My question is, why can’t the US run politically on a more charitable level? Americans have, in general, been a very charitable people over their history (though certainly not as much as they could or should be). Why can't it be a valid political argument that we stay in Iraq as a stabilizing force until the Iraqi government has enough strength to stand on its own, for the good of the Iraqi people? This seems to be a fair question, since the majority of the violence in Iraq right now is not due to American presence (though admittedly some of it is). Rather, it's the result of long-running religious tensions between Sunnis and Shiites, a problem that the Bush administration certainly should have foreseen. My contention, then, would be that the American forces are currently doing more good than harm, since their removal would allow these Sunni-Shiite conflicts to expand, perhaps reaching the level of a mutually genocidal civil war. We saw that sort of racial/ideological genocide between Hindus and Muslims when the removal of British occupying forces left a power vacuum in India last century. Surely there's some place for charity in foreign policy. Many would recognize that the removal of Saddam Hussein from power was probably, insofar as it can be judged as an isolated event, a good thing. It was good for the cause of justice in Iraq. So why can't we say that American troops should be kept in Iraq as a service to the Iraqi people? That's not to say that the situation might not continue to disintegrate, but it almost certainly will do so if we leave.

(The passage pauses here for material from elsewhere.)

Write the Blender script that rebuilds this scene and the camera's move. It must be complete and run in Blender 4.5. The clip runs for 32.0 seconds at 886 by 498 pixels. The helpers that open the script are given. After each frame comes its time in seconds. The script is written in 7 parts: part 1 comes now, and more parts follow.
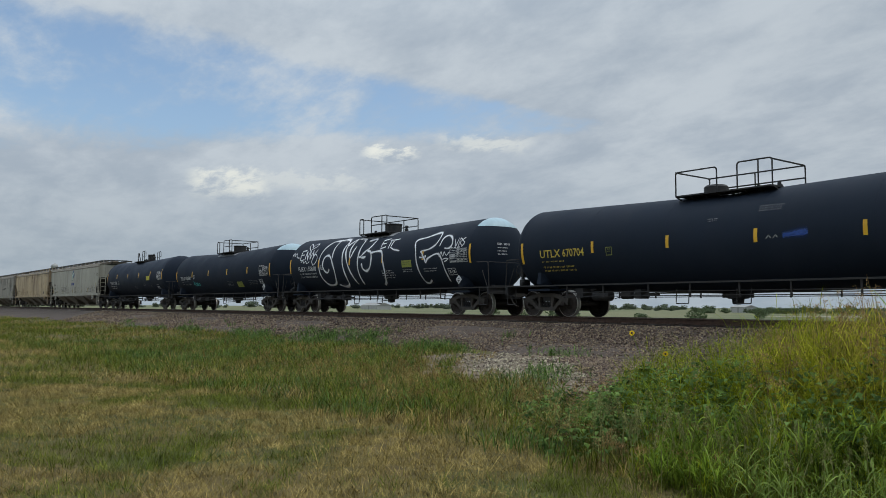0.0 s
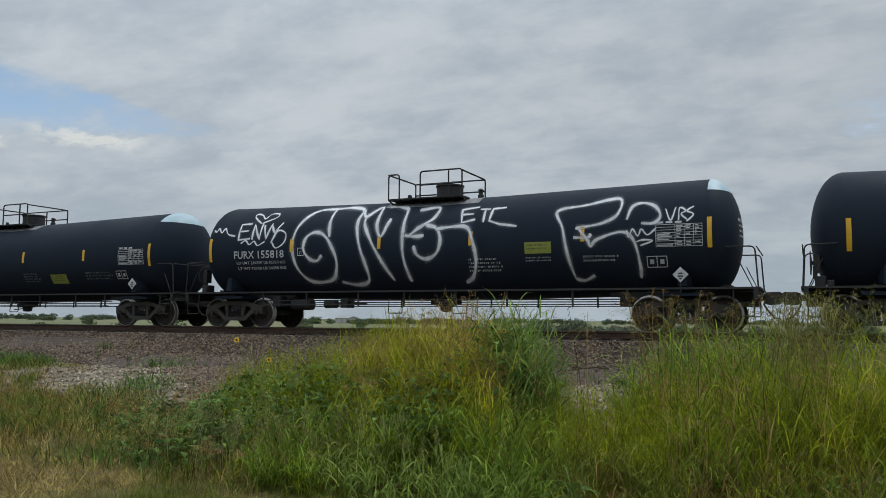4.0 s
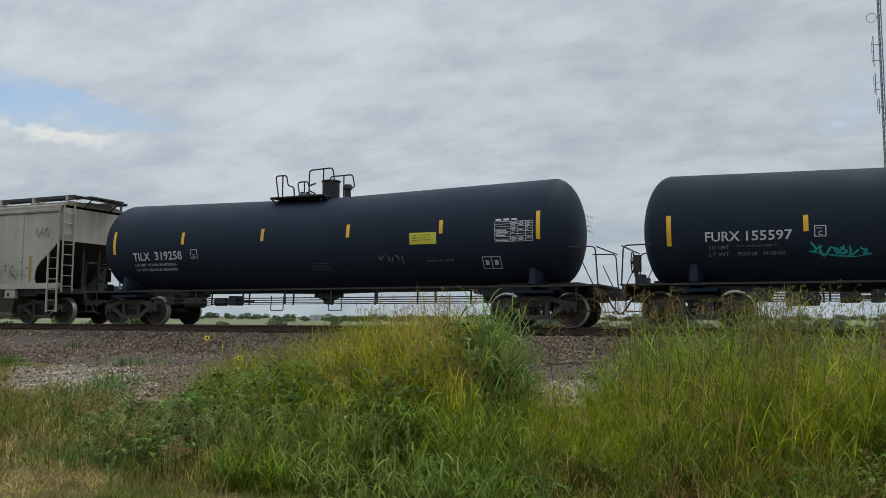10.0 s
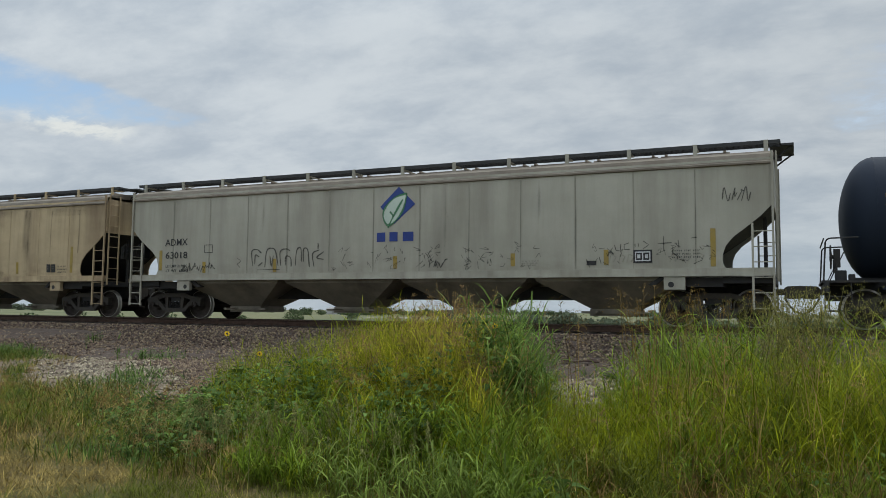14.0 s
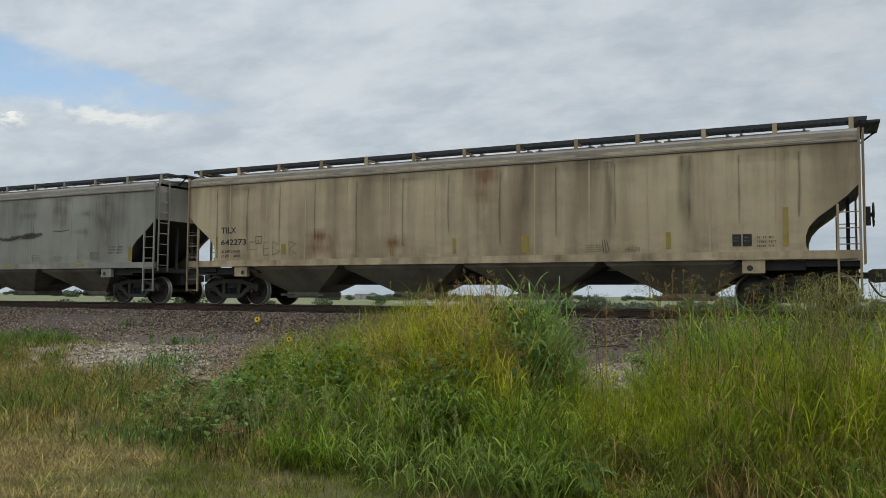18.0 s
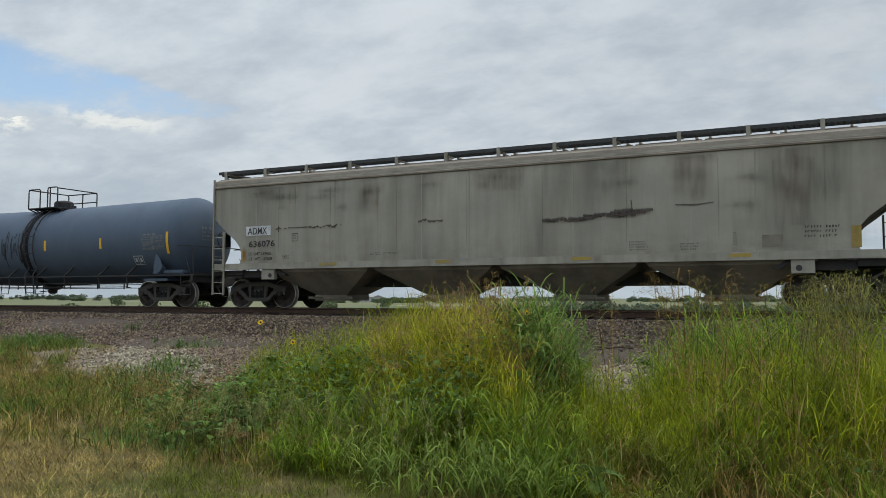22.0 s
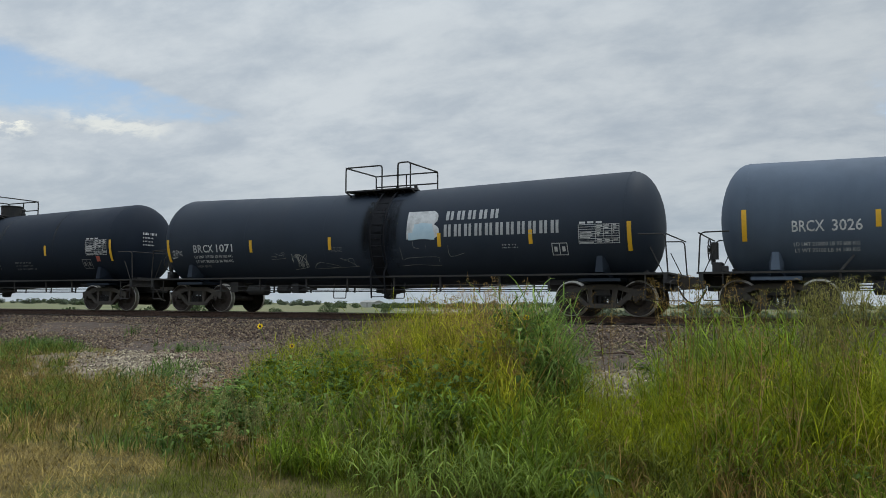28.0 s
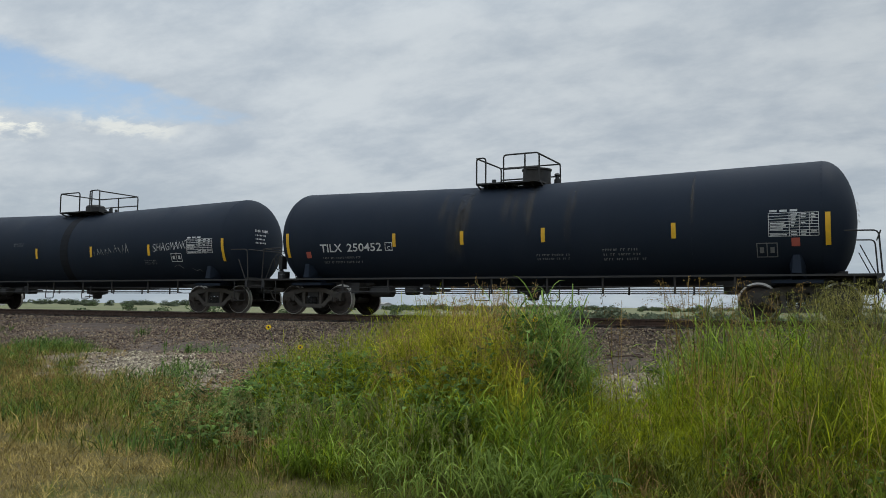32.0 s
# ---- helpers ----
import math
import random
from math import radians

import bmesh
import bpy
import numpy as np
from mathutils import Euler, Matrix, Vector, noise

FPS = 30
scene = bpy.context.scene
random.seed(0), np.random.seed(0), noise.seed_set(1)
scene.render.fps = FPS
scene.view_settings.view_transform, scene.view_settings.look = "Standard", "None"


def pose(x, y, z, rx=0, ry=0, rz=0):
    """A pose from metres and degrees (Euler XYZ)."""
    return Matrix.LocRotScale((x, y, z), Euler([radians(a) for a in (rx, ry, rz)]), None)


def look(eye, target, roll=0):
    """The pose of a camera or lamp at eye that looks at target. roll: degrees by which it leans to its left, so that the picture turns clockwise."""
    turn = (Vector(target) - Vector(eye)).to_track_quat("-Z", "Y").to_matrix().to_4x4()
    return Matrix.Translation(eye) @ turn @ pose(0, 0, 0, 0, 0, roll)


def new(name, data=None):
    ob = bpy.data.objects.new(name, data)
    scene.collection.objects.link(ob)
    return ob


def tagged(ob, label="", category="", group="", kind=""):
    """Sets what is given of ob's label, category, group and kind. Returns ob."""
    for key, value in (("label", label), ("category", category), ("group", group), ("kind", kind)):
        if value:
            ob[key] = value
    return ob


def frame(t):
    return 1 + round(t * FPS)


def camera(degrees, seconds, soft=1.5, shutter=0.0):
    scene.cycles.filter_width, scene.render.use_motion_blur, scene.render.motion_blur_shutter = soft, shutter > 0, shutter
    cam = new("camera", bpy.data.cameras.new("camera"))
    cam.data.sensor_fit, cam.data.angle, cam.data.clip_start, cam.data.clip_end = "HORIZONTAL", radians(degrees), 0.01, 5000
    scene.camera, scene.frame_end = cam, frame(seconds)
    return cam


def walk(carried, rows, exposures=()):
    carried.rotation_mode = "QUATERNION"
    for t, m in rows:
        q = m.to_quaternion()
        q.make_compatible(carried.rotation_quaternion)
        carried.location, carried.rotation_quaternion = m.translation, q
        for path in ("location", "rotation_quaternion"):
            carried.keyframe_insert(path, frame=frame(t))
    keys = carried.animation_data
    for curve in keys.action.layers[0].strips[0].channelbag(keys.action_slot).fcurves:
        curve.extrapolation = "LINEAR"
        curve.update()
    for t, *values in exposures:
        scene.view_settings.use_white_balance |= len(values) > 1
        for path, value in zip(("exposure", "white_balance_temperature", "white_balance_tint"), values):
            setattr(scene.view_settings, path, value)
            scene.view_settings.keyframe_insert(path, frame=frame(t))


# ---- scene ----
cam = camera(58.36, 32.0, soft=0.75)
# the eye stands still at 1.6 m over the verge and pans; z = 0 is the top of the rails
PATH = [
    (0.0, pose(-0.080, -0.005, 0.340, 94.14, -0.30, 52.17)),
    (0.5, pose(-0.080, -0.009, 0.328, 94.21, -0.34, 50.37)),
    (1.0, pose(-0.066, -0.001, 0.331, 94.22, -0.29, 48.54)),
    (1.5, pose(-0.054, 0.007, 0.333, 94.27, -0.33, 46.66)),
    (2.0, pose(-0.037, 0.005, 0.331, 94.43, -0.53, 43.63)),
    (2.5, pose(-0.023, -0.017, 0.321, 94.60, -0.44, 38.14)),
    (3.0, pose(-0.005, -0.027, 0.311, 94.76, -0.58, 34.60)),
    (3.5, pose(0.009, -0.027, 0.299, 94.96, -0.46, 29.61)),
    (5.5, pose(-0.012, -0.065, 0.250, 95.21, -0.66, 16.84)),
    (6.0, pose(0.003, -0.068, 0.284, 94.97, -0.82, 20.43)),
    (6.5, pose(0.011, -0.081, 0.279, 95.09, -0.65, 18.29)),
    (7.0, pose(0.008, -0.077, 0.295, 94.85, -0.46, 20.76)),
    (7.5, pose(0.016, -0.064, 0.299, 94.78, -0.35, 22.23)),
    (8.0, pose(0.017, -0.058, 0.296, 94.79, -0.17, 23.17)),
    (8.5, pose(0.023, -0.050, 0.294, 94.80, -0.17, 23.28)),
    (9.0, pose(0.025, -0.041, 0.291, 94.78, -0.08, 22.15)),
    (9.5, pose(0.019, -0.013, 0.286, 94.84, -0.16, 23.64)),
    (10.0, pose(0.025, 0.009, 0.284, 94.87, -0.10, 22.81)),
    (10.5, pose(0.030, 0.009, 0.284, 94.83, -0.08, 22.71)),
    (11.0, pose(0.019, 0.020, 0.288, 94.80, -0.15, 24.24)),
    (11.5, pose(0.020, 0.012, 0.288, 94.58, -0.07, 22.42)),
    (12.0, pose(0.011, 0.016, 0.297, 94.52, -0.26, 25.00)),
    (12.5, pose(0.000, 0.005, 0.305, 94.48, -0.26, 22.72)),
    (13.0, pose(-0.001, 0.003, 0.315, 94.43, -0.47, 23.64)),
    (13.5, pose(-0.000, -0.002, 0.318, 94.53, -0.68, 24.00)),
    (14.0, pose(-0.005, -0.020, 0.327, 94.47, -0.58, 23.95)),
    (14.5, pose(-0.012, -0.027, 0.332, 94.50, -0.52, 24.10)),
    (15.0, pose(-0.015, -0.023, 0.334, 94.12, -0.55, 25.68)),
    (15.5, pose(-0.017, -0.011, 0.333, 93.17, -0.48, 26.35)),
    (17.5, pose(0.009, -0.037, 0.335, 93.34, -0.20, 25.51)),
    (18.0, pose(0.008, -0.032, 0.334, 93.36, -0.37, 25.96)),
    (18.5, pose(0.009, -0.036, 0.340, 93.39, -0.38, 26.07)),
    (19.0, pose(0.007, -0.020, 0.347, 93.36, -0.36, 26.61)),
    (19.5, pose(0.010, -0.020, 0.346, 93.35, -0.30, 26.62)),
    (20.0, pose(0.004, -0.012, 0.346, 93.36, -0.25, 26.88)),
    (20.5, pose(0.005, -0.003, 0.335, 93.44, 0.04, 26.96)),
    (21.0, pose(-0.009, 0.012, 0.332, 93.45, 0.05, 26.95)),
    (21.5, pose(-0.014, 0.020, 0.331, 93.47, -0.07, 26.59)),
    (22.0, pose(-0.007, 0.028, 0.328, 93.53, -0.08, 26.32)),
    (22.5, pose(-0.006, 0.029, 0.328, 93.54, -0.12, 26.31)),
    (23.0, pose(-0.007, 0.033, 0.320, 93.58, -0.13, 25.99)),
    (23.5, pose(-0.004, 0.033, 0.326, 93.54, -0.08, 26.27)),
    (24.0, pose(-0.005, 0.040, 0.333, 93.46, -0.07, 26.80)),
    (24.5, pose(-0.002, 0.029, 0.335, 93.42, -0.12, 24.70)),
    (25.0, pose(0.004, 0.021, 0.331, 93.47, -0.22, 25.54)),
    (25.5, pose(0.002, 0.036, 0.330, 93.57, -0.44, 26.11)),
    (27.5, pose(0.001, 0.038, 0.320, 93.83, -0.35, 25.32)),
    (28.0, pose(0.003, 0.046, 0.313, 93.93, -0.30, 26.39)),
    (28.5, pose(0.013, 0.049, 0.313, 93.92, -0.22, 27.12)),
    (29.0, pose(0.014, 0.050, 0.311, 93.96, -0.17, 27.15)),
    (29.5, pose(0.007, 0.063, 0.305, 94.02, -0.29, 27.14)),
    (30.0, pose(0.009, 0.061, 0.314, 94.01, -0.36, 27.24)),
    (30.5, pose(0.013, 0.066, 0.317, 93.98, -0.52, 27.55)),
    (31.0, pose(0.015, 0.064, 0.316, 94.00, -0.43, 27.37)),
    (31.5, pose(0.006, 0.078, 0.311, 94.04, -0.52, 27.10)),
    (32.0, pose(0.001, 0.071, 0.306, 94.09, -0.54, 27.05)),
]
walk(cam, PATH, exposures=[(0.0, -0.25, 6300, 5), (3.0, -0.29, 6400, 5), (5.5, -0.09, 6500, 5), (15.0, -0.05, 6500, 5), (18.0, 0.0, 6500, 5), (25.0, 0.03, 6500, 5), (28.5, -0.06, 6500, 5), (32.0, -0.06, 6500, 5)])
TRACK_Y = 21.4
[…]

The problem some would bring up is that we have no obligation to shed our own blood for these people, many of whom don't want us there at all. That's true--we have no political obligation, but I would contend that we do (or should) have a moral obligation. Further, I would say that other countries, and probably the UN itself, should now step in. They may not have agreed with the initial premise of the Iraq war, but that war has now morphed into something different, and they could be of tremendous help in establishing peace.
A political system that operates merely on national self-interest will always result in tensions, inequities, and wars. Why not encourage America to embrace a foreign policy of grace, leading to relationships of mutual reciprocity? We have more wealth than any civilization in the history of the world. Why not use that wealth in a much more radical way, to give so much that it forces us to scale back our current lifestyles while raising the standard of living around the world? Economic stability and equity will do wonders for the global pursuit of peace. Why not send out informal ambassadors by the hundreds of thousands, not to impose American imperialism on the world, but to work alongside other countries in actively fighting poverty and injustice? That, if it could be done with grace and with respect for native cultures, would do great things to better the public perception of Americans around the world. We, as a people and probably as a nation, do need to be less self-centered and more charitable. This would be a much more self-sacrificial foreign policy (not to mention a complete cultural revolution), and one that might not work, but it would certainly do more to foster peace than what we're doing now.